(Scene script records)
* * * * * * * * *

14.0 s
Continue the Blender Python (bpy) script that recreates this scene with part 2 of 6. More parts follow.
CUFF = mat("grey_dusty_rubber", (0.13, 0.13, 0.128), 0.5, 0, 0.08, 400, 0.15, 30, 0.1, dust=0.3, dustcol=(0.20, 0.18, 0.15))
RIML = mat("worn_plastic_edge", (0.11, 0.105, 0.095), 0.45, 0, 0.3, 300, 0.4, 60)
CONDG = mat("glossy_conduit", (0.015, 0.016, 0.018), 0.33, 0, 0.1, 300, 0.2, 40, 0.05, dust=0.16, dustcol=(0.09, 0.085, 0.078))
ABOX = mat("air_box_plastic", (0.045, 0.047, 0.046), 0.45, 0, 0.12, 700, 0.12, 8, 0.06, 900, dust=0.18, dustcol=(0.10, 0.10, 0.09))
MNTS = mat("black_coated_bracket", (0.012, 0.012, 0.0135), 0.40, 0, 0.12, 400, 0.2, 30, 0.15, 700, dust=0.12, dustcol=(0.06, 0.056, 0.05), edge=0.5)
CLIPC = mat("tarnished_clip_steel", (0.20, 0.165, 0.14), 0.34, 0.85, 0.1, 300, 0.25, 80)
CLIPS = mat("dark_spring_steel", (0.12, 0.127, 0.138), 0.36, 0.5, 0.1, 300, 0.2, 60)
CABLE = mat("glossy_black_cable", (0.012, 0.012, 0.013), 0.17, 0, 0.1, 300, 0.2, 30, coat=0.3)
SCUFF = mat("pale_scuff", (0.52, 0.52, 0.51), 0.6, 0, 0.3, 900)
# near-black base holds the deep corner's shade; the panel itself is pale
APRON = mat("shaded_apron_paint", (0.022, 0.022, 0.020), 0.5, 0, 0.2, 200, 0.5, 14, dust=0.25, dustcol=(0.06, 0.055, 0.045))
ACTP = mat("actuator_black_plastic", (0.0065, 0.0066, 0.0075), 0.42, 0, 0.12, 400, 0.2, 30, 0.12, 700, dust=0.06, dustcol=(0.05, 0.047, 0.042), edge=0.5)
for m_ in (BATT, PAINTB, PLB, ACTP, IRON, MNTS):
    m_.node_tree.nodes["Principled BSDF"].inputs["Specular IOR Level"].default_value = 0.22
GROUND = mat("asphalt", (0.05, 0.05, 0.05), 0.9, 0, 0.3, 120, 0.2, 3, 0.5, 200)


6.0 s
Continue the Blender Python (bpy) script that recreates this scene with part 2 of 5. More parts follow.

* * * * * * * * *

Make a verbatim copy of every entry shown above.

14.0 s
Continue the Blender Python (bpy) script that recreates this scene with part 2 of 6. More parts follow.
CUFF = mat("grey_dusty_rubber", (0.13, 0.13, 0.128), 0.5, 0, 0.08, 400, 0.15, 30, 0.1, dust=0.3, dustcol=(0.20, 0.18, 0.15))
RIML = mat("worn_plastic_edge", (0.11, 0.105, 0.095), 0.45, 0, 0.3, 300, 0.4, 60)
CONDG = mat("glossy_conduit", (0.015, 0.016, 0.018), 0.33, 0, 0.1, 300, 0.2, 40, 0.05, dust=0.16, dustcol=(0.09, 0.085, 0.078))
ABOX = mat("air_box_plastic", (0.045, 0.047, 0.046), 0.45, 0, 0.12, 700, 0.12, 8, 0.06, 900, dust=0.18, dustcol=(0.10, 0.10, 0.09))
MNTS = mat("black_coated_bracket", (0.012, 0.012, 0.0135), 0.40, 0, 0.12, 400, 0.2, 30, 0.15, 700, dust=0.12, dustcol=(0.06, 0.056, 0.05), edge=0.5)
CLIPC = mat("tarnished_clip_steel", (0.20, 0.165, 0.14), 0.34, 0.85, 0.1, 300, 0.25, 80)
CLIPS = mat("dark_spring_steel", (0.12, 0.127, 0.138), 0.36, 0.5, 0.1, 300, 0.2, 60)
CABLE = mat("glossy_black_cable", (0.012, 0.012, 0.013), 0.17, 0, 0.1, 300, 0.2, 30, coat=0.3)
SCUFF = mat("pale_scuff", (0.52, 0.52, 0.51), 0.6, 0, 0.3, 900)
# near-black base holds the deep corner's shade; the panel itself is pale
APRON = mat("shaded_apron_paint", (0.022, 0.022, 0.020), 0.5, 0, 0.2, 200, 0.5, 14, dust=0.25, dustcol=(0.06, 0.055, 0.045))
ACTP = mat("actuator_black_plastic", (0.0065, 0.0066, 0.0075), 0.42, 0, 0.12, 400, 0.2, 30, 0.12, 700, dust=0.06, dustcol=(0.05, 0.047, 0.042), edge=0.5)
for m_ in (BATT, PAINTB, PLB, ACTP, IRON, MNTS):
    m_.node_tree.nodes["Principled BSDF"].inputs["Specular IOR Level"].default_value = 0.22
GROUND = mat("asphalt", (0.05, 0.05, 0.05), 0.9, 0, 0.3, 120, 0.2, 3, 0.5, 200)


6.0 s
Continue the Blender Python (bpy) script that recreates this scene with part 2 of 5. More parts follow.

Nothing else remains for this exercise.